## AIM OF THE EXERCISE
Omitting the pictures, copy exactly each line from the one containing "Write the bpy" up to and including the one containing "import math".

— start EXTRACTED MATERIAL —

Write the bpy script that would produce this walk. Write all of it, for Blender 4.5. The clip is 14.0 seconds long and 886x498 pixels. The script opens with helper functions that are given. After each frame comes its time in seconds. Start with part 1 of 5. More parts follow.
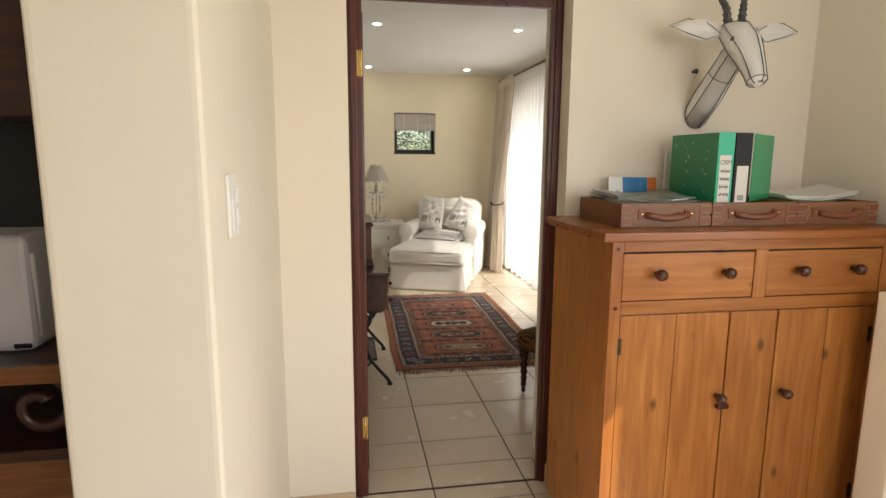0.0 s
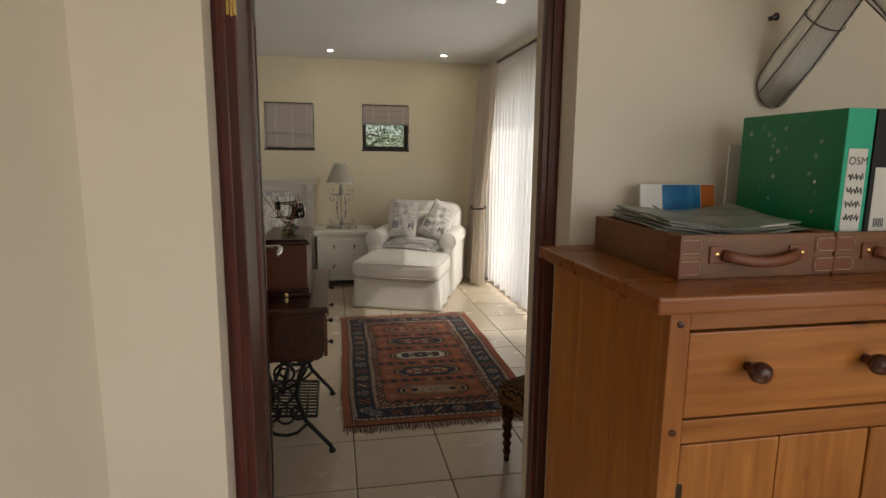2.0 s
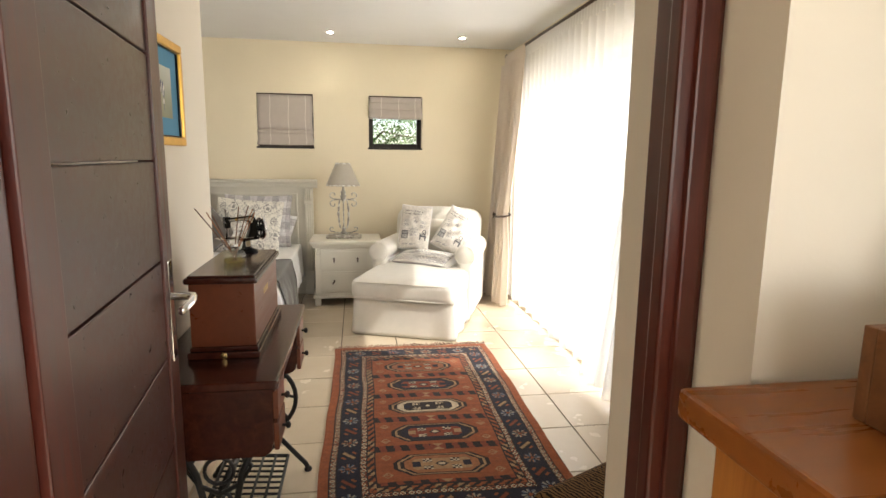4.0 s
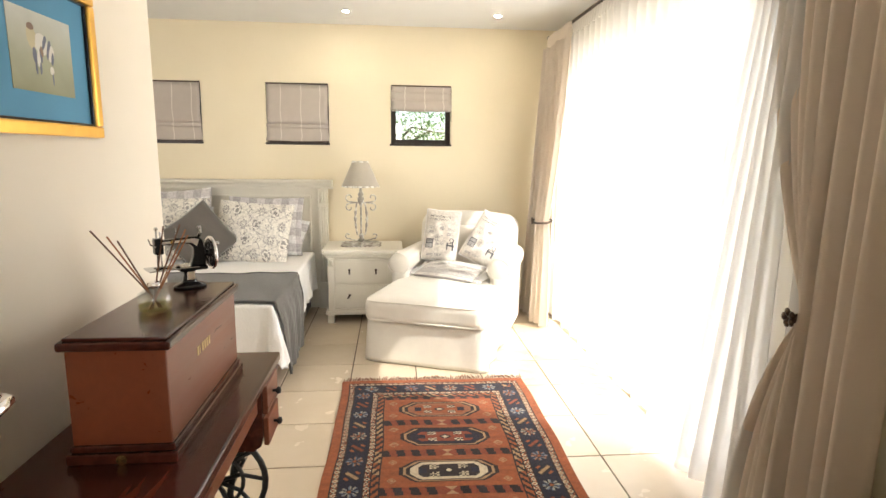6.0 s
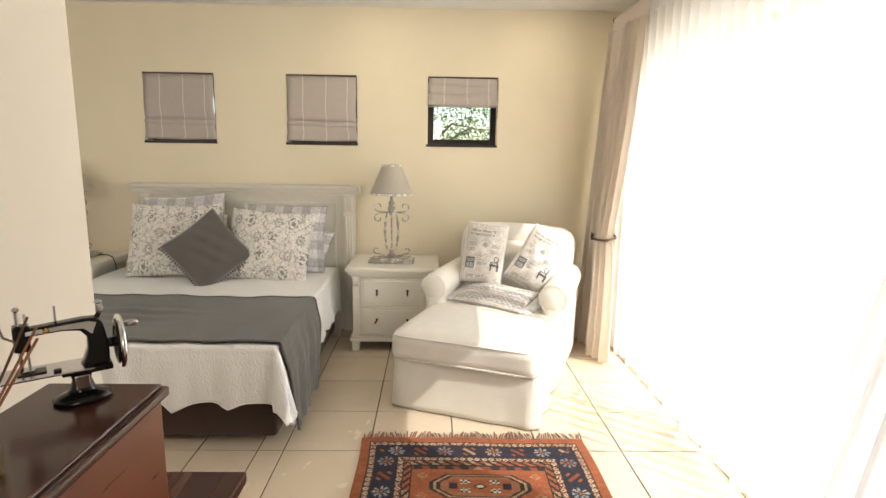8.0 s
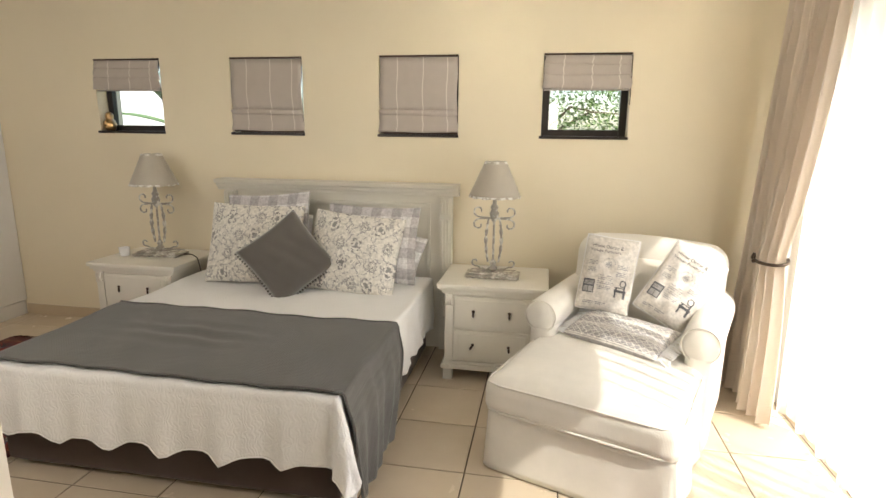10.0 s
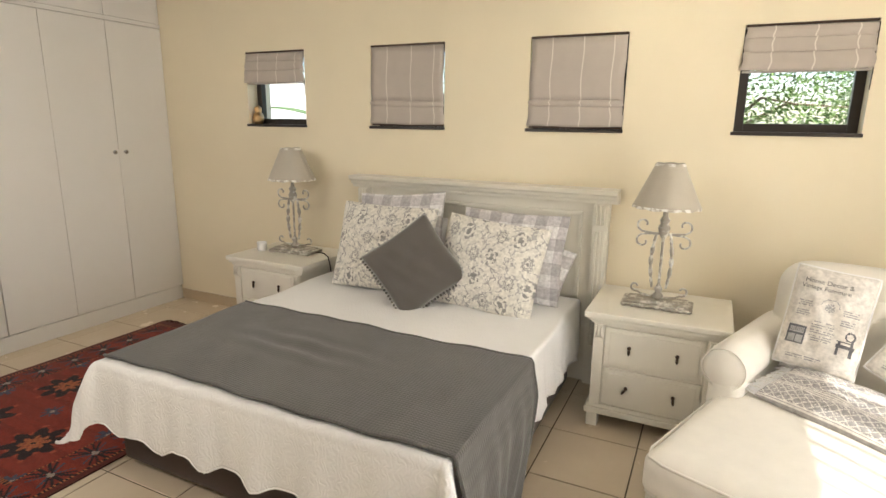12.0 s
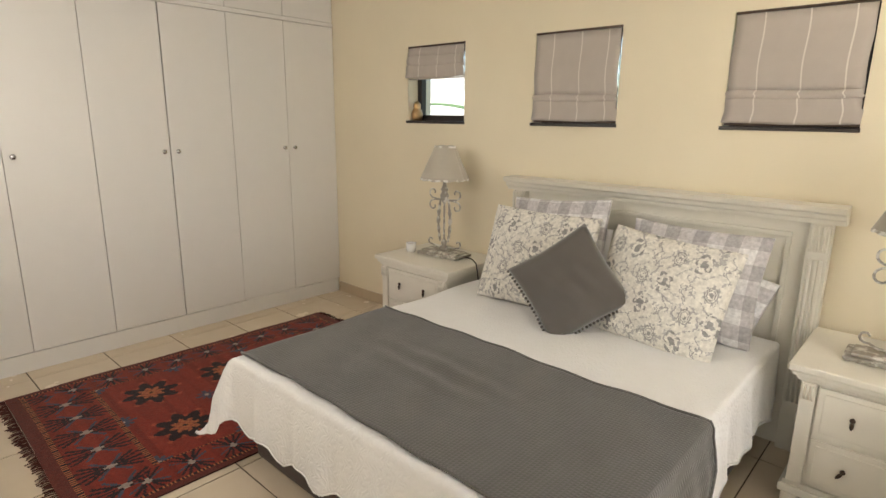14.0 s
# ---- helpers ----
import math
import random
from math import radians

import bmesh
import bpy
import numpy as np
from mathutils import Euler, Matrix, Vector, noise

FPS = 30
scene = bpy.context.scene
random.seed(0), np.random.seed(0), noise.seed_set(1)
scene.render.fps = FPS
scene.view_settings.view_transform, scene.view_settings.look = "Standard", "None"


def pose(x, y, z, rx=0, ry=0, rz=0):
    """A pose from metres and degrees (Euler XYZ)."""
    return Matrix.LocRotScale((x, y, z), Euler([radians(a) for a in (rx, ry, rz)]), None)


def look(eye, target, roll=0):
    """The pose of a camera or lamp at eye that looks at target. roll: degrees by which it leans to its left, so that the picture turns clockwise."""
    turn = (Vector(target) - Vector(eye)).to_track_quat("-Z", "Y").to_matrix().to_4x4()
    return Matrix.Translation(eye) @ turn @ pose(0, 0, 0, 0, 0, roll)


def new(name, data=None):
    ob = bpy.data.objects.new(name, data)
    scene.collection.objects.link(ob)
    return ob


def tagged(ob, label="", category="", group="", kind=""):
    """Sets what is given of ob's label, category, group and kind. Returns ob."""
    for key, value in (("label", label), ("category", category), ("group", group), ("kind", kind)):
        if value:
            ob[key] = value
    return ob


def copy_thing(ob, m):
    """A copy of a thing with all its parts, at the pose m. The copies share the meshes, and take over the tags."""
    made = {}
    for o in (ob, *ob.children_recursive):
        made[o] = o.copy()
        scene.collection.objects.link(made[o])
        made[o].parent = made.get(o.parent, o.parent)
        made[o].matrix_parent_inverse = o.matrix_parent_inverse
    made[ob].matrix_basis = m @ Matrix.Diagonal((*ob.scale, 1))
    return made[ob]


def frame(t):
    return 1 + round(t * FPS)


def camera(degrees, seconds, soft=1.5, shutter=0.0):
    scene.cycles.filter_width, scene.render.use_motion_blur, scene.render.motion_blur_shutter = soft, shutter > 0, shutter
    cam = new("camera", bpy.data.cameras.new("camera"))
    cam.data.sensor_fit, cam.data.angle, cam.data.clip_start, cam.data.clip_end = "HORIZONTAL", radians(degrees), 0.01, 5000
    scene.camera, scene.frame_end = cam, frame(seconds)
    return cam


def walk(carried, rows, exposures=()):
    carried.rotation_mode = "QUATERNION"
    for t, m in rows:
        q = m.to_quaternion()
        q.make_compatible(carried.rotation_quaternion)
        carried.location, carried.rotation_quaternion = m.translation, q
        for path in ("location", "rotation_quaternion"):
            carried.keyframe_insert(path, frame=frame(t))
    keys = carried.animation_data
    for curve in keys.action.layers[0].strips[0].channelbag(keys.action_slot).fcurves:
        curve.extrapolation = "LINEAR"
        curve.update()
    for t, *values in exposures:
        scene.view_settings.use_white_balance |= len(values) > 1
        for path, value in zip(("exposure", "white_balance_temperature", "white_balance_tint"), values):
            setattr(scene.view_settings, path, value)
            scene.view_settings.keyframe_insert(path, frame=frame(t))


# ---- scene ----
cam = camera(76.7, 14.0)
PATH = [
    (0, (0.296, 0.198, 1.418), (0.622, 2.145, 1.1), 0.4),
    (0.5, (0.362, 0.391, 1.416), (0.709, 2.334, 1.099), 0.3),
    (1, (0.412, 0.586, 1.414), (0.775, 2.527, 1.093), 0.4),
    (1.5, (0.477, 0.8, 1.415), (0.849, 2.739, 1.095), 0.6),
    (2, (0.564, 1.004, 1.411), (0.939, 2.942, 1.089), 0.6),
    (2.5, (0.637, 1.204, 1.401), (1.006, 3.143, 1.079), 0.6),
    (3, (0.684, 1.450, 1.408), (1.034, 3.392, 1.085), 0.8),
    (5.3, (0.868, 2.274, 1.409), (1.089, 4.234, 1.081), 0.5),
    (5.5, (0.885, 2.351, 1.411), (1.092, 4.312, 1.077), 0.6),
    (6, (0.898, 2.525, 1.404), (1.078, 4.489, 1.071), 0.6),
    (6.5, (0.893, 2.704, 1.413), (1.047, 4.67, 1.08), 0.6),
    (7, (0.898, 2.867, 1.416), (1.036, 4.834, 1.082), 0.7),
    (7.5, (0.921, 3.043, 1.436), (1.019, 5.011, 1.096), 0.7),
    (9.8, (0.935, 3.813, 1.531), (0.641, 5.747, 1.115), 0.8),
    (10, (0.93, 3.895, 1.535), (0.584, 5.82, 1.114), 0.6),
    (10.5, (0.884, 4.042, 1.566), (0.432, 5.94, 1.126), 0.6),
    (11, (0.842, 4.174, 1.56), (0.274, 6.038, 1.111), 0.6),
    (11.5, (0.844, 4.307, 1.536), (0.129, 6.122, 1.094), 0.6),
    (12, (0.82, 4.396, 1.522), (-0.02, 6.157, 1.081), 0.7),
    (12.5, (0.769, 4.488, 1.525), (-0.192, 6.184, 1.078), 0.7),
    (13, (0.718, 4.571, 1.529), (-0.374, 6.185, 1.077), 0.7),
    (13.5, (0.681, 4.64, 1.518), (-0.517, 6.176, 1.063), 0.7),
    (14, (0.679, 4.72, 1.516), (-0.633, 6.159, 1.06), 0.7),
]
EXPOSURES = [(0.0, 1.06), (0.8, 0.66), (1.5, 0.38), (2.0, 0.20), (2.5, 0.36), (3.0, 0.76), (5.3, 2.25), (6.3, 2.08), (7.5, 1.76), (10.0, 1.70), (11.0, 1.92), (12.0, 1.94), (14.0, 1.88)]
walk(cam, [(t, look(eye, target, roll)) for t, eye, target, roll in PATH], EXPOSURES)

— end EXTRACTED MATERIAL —
— start EXTRACTED MATERIAL —

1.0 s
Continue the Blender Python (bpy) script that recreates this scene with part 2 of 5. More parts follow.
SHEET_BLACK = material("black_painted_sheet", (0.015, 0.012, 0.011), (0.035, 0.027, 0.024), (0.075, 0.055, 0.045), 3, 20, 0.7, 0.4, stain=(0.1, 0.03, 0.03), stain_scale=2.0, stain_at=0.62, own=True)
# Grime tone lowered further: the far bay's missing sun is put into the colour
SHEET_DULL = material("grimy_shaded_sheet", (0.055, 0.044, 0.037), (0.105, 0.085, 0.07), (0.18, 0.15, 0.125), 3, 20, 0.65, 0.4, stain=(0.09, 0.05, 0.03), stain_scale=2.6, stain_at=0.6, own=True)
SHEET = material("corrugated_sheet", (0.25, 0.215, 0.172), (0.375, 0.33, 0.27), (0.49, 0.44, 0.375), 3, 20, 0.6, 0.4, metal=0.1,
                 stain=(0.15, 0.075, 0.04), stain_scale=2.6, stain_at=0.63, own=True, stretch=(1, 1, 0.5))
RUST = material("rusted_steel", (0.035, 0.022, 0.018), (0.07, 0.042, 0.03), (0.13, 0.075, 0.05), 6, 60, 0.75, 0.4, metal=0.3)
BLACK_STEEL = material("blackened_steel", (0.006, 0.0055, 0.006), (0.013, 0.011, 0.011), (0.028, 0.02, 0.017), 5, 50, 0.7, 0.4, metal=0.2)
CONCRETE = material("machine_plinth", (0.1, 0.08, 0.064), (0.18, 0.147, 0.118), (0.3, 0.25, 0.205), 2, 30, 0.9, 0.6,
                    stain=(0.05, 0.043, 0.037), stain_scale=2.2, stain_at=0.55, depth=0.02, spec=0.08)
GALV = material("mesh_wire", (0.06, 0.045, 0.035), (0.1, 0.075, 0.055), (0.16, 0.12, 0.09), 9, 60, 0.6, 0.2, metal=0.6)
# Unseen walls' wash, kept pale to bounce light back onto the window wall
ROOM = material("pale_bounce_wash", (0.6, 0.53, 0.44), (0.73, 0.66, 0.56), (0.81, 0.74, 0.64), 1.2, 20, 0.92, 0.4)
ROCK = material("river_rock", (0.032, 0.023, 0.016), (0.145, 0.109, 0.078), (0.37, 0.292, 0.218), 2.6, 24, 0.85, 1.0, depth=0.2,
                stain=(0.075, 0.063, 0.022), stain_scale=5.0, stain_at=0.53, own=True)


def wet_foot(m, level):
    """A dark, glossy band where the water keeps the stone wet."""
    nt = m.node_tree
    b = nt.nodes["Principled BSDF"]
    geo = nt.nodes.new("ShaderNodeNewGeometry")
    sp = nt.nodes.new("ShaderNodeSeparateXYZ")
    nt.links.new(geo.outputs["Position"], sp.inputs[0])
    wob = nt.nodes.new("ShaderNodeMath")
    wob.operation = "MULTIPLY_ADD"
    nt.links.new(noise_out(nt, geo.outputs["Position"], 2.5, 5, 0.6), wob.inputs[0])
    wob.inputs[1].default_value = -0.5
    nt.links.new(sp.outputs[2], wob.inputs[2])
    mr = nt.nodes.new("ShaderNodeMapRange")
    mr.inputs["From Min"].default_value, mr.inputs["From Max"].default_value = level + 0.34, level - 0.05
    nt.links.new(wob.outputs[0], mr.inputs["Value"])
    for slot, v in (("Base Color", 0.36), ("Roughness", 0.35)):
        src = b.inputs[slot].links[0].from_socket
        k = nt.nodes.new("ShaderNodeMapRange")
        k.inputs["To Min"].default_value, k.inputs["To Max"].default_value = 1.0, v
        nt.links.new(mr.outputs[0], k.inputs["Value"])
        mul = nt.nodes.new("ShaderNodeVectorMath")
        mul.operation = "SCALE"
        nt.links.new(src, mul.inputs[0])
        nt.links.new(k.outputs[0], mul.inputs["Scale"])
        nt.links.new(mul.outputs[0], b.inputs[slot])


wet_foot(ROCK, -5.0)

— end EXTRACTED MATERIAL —

## COMPLETED EXERCISE
Write the bpy script that would produce this walk. Write all of it, for Blender 4.5. The clip is 14.0 seconds long and 886x498 pixels. The script opens with helper functions that are given. After each frame comes its time in seconds. Start with part 1 of 5. More parts follow.
0.0 s
2.0 s
4.0 s
6.0 s
8.0 s
10.0 s
12.0 s
14.0 s
# ---- helpers ----
import math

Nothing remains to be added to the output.